Sánchez's 2019 spending plan, already four months late, is unlikely to receive the drubbing that May's Brexit deal suffered on Tuesday evening. But it's far from certain that he'll be able to get the budget through congress, as his Socialist party sits on just 84 of the 350 seats in the lower house. With that in mind, Sánchez has included measures that he hopes will win the support of pro-Catalan independence groups and radical left Unidos Podemos (UP). These parties' votes are crucial, as without them the PSOE leader's ambitious spending plan won't see the light of day.

In a move likely to anger other parts of Spain, Sánchez proposes to increase Catalonia's public funds to 16.8% of total regional spending in 2019, up from 13.1% last year. This would make the north-easterly region - now led by vehemently pro-independence president Quim Torra - recipient of the largest amount of funds from Madrid in 2019, a fact which Ciudadanos' general secretary has rightly called a "gift for [Catalan] separatists". Yet even that hike isn't guaranteed to secure the necessary votes, with some pro-independence parties saying their support is contingent upon jailed Catalan separatists being released.

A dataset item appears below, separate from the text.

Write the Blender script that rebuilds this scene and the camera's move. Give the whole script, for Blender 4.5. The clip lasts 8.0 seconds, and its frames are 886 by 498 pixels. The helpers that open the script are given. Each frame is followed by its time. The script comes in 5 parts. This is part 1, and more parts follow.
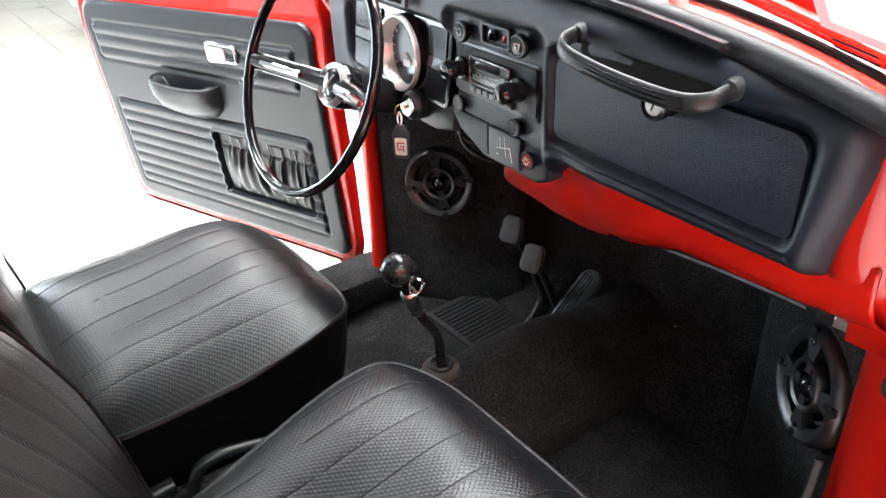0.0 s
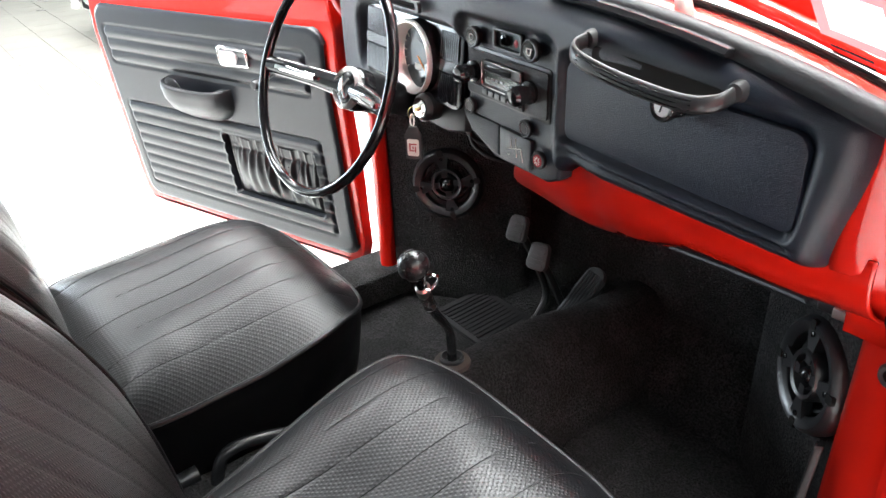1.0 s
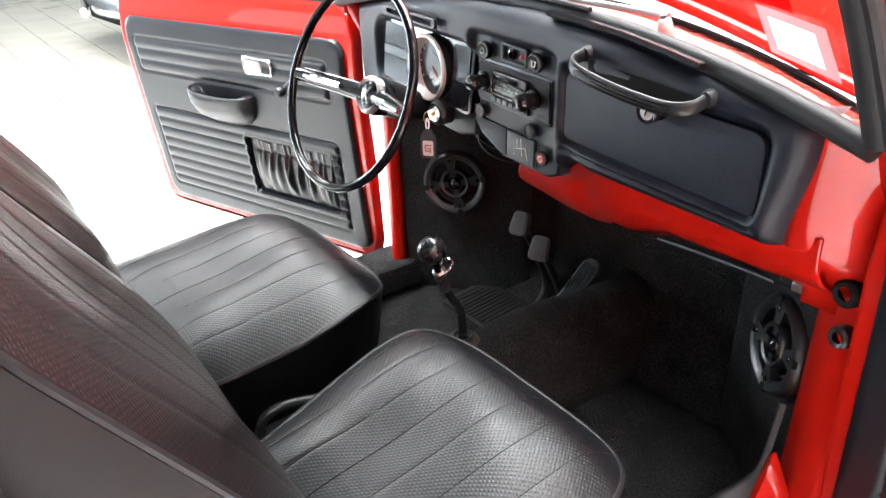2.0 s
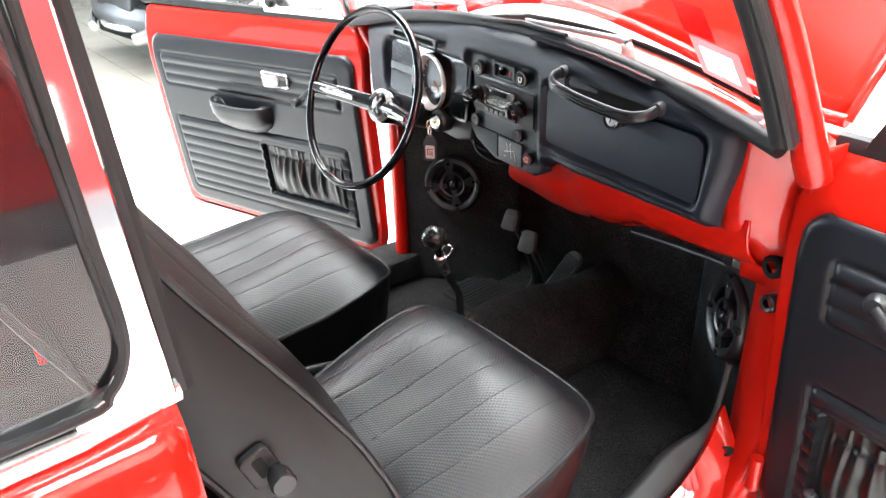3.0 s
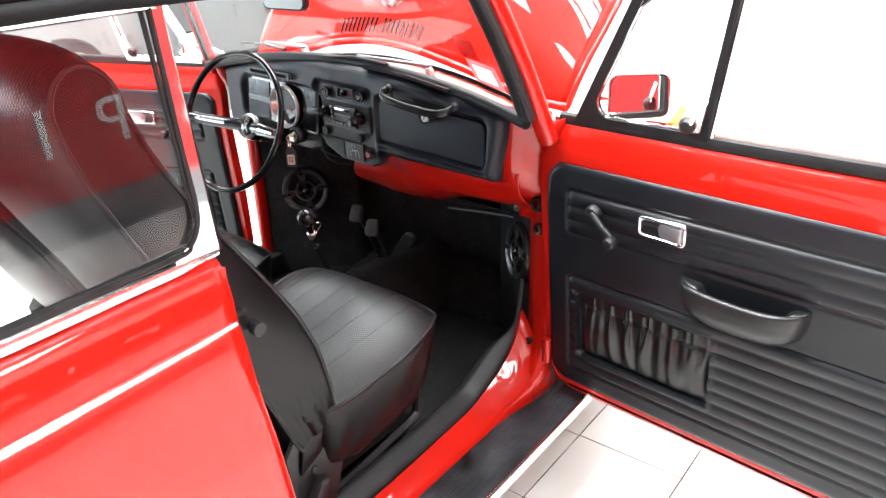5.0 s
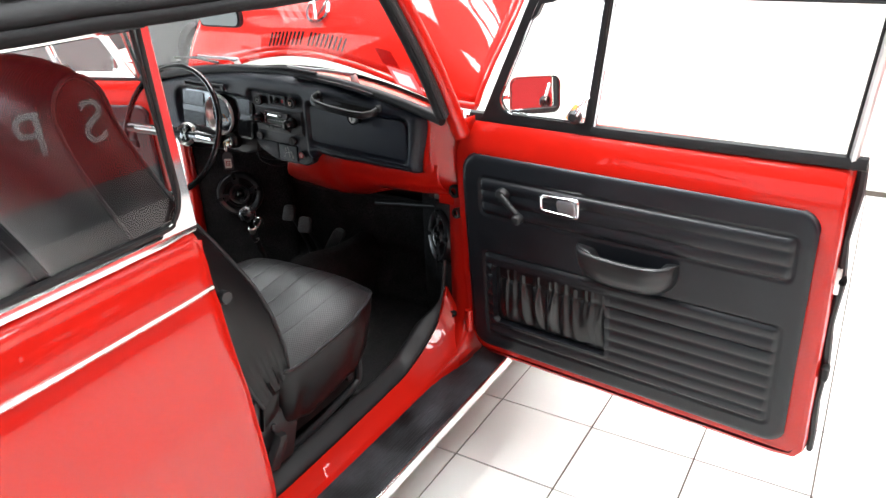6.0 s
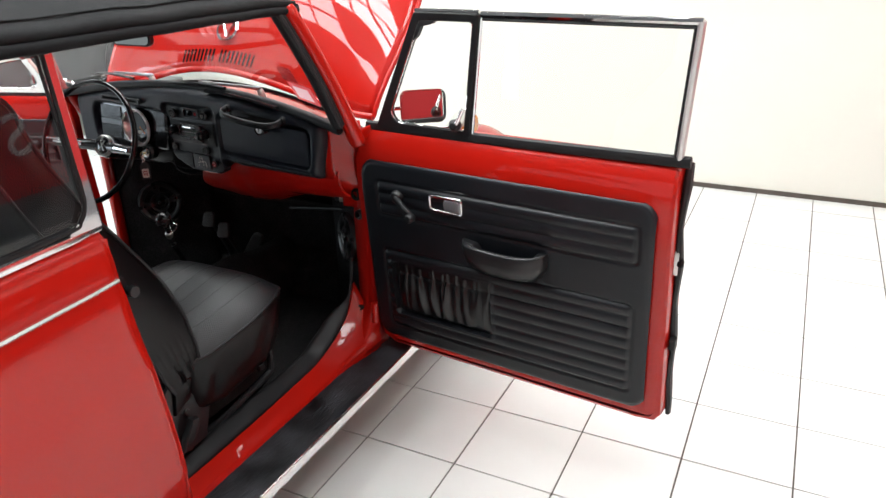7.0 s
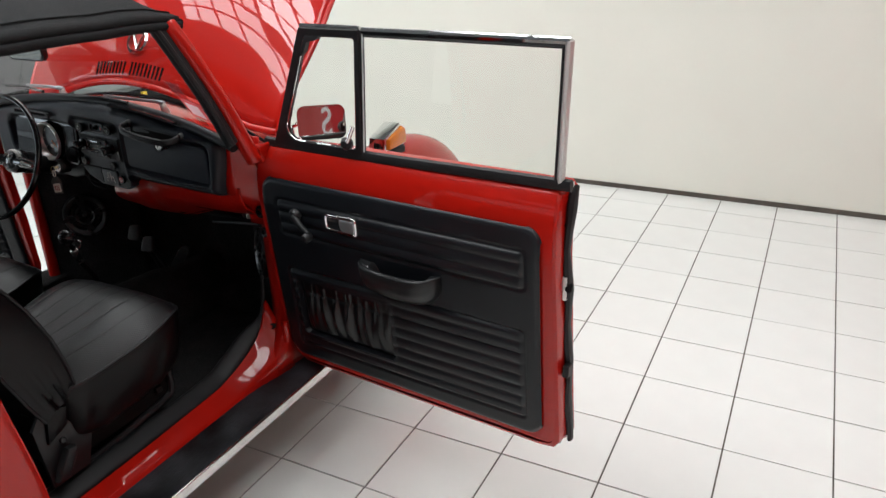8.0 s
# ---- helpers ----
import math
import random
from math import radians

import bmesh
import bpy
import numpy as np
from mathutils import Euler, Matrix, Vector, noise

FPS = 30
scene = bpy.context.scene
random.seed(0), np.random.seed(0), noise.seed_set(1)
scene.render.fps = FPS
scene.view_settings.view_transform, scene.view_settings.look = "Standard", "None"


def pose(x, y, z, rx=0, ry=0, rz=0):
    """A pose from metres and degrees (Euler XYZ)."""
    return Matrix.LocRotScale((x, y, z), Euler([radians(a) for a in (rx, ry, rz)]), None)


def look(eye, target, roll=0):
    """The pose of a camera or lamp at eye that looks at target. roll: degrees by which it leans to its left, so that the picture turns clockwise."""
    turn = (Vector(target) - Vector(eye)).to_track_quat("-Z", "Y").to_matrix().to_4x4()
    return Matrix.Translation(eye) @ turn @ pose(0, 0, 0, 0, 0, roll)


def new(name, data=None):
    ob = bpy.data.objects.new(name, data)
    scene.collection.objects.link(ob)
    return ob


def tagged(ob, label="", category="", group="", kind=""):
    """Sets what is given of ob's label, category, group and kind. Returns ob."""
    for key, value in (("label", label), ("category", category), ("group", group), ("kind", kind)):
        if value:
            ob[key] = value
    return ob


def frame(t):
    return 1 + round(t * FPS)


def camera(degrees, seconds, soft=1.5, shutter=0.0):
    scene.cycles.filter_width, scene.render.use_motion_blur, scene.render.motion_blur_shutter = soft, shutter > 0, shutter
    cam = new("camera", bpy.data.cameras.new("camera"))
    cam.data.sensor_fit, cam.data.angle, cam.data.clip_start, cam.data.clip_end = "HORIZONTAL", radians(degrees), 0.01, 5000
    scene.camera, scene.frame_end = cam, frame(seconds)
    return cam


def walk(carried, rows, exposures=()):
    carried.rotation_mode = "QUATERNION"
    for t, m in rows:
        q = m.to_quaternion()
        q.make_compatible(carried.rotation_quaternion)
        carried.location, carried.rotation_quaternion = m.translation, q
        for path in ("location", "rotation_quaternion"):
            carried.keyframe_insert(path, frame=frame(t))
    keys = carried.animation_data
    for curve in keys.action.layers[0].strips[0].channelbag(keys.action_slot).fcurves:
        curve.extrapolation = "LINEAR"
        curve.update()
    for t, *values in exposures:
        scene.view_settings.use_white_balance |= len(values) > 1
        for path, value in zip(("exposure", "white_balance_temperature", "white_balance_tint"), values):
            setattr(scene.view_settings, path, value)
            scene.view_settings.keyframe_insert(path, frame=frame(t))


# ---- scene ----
cam = camera(63.0, 8.0)
PATH = [
    (0, (0.841, -0.64, 1.303), (-0.593, 0.369, 0.34), -2.5),
    (0.5, (0.84, -0.644, 1.307), (-0.593, 0.37, 0.348), -2.4),
    (1, (0.859, -0.686, 1.316), (-0.571, 0.333, 0.36), -2.4),
    (1.5, (0.898, -0.744, 1.338), (-0.53, 0.282, 0.385), -2.3),
    (2.8, (1.097, -0.909, 1.407), (-0.337, 0.142, 0.491), -1.9),
    (3, (1.13, -0.939, 1.422), (-0.303, 0.115, 0.508), -1.9),
    (3.5, (1.23, -1.028, 1.447), (-0.192, 0.061, 0.556), -2.1),
    (4, (1.335, -1.154, 1.459), (0.046, 0.11, 0.598), -1.7),
    (4.5, (1.419, -1.261, 1.478), (0.226, 0.105, 0.634), -1.4),
    (6, (1.623, -1.609, 1.534), (0.667, -0.048, 0.728), -1.8),
    (6.5, (1.702, -1.68, 1.548), (0.864, -0.048, 0.753), -1.2),
    (7, (1.842, -1.719, 1.582), (1.015, -0.079, 0.793), -1.4),
    (7.5, (1.967, -1.671, 1.601), (1.132, -0.036, 0.808), -1.5),
    (8, (2.082, -1.509, 1.609), (1.239, 0.122, 0.815), -1.6),
]
walk(cam, [(t, look(eye, target, roll)) for t, eye, target, roll in PATH],
     exposures=[(0.0, 1.95), (1.5, 1.95), (3.0, 1.85), (3.6, 1.75), (4.6, 1.45), (6.0, 0.65), (6.6, 0.1), (7.2, -0.5), (8.0, -0.98)])

# ---- light ----
world = bpy.data.worlds.new("world")
scene.world = world
world.use_nodes = True
world.node_tree.nodes["Background"].inputs[0].default_value = (0.9, 0.95, 1.0, 1)
world.node_tree.nodes["Background"].inputs[1].default_value = 0.3

CEIL = 4.6


def assumed_skylight_lamp(x, y, sx, sy, watts):
    lamp = bpy.data.lights.new("assumed_skylight_lamp", "AREA")
    lamp.shape, lamp.size, lamp.size_y, lamp.energy, lamp.color = "RECTANGLE", sx, sy, watts, (0.97, 0.99, 1.0)
    ob = new("assumed_skylight_lamp", lamp)
    ob.location = (x, y, CEIL - 0.03)
    return ob


def wall_fill_lamp(x, y, z, yaw, sx, sz, watts):
    lamp = bpy.data.lights.new("wall_fill_lamp", "AREA")
    lamp.shape, lamp.size, lamp.size_y, lamp.energy, lamp.color = "RECTANGLE", sx, sz, watts, (0.78, 0.90, 1.0)
    ob = new("wall_fill_lamp", lamp)
    ob.matrix_basis = pose(x, y, z, 90, 0, yaw)
    return ob


# Unseen area lamps added before the solid west and south walls as daylight fill.
wall_fill_lamp(-10.9, -4.6, 1.6, -90, 4.6, 2.4, 260)
wall_fill_lamp(-1.0, -6.9, 2.2, 0, 8.0, 2.8, 45)
# Partly placed from bonnet reflections; the last two are unseen fill, added for brightness.
ASSUMED_SKYLIGHTS = [(-1.82, -1.95, 2.65, 1.5, 240), (-0.05, -1.0, 1.6, 1.5, 240), (-5.8, -2.1, 1.9, 2.6, 70), (-5.8, 1.6, 1.9, 2.6, 170), (-1.1, 1.5, 4.0, 2.2, 300), (3.0, -2.1, 1.9, 2.6, 20), (2.7, -0.5, 1.7, 2.2, 200)]
for row in ASSUMED_SKYLIGHTS:
    assumed_skylight_lamp(*row)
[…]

More dependable, although still not a sure thing, is the backing of UP, with which the PSOE drafted large parts of the budget last autumn. UP will be pleased with a planned increase of 40% in spending on housing, social care and investments and bigger taxes for corporations and high earners. But its lawmakers have already identified eleven features of the 2019 budget which they say break agreements made with the PSOE last October.

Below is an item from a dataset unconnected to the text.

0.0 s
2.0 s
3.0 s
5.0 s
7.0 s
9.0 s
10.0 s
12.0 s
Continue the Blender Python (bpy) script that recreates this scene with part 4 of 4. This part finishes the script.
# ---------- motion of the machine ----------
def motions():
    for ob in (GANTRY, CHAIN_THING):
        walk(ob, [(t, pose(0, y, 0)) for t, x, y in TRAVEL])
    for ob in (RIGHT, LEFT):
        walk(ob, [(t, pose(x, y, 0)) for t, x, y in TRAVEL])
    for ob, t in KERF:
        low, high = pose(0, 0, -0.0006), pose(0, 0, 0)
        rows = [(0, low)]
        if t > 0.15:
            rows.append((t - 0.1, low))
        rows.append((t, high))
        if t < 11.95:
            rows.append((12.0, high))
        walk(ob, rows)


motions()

The fact that Sánchez's budget negotiations are beginning several months later than they should have done also means that they will run parallel to final preparations for the UK's withdrawal from the EU. Both processes will involve embattled prime ministers trying to secure cross-party support, in their respective parliaments, for the biggest deals of their careers. Not easy to do when you lead a government with such a weak grip on power - as has been demonstrated, over and over, by both Sánchez's and May's minority leaderships.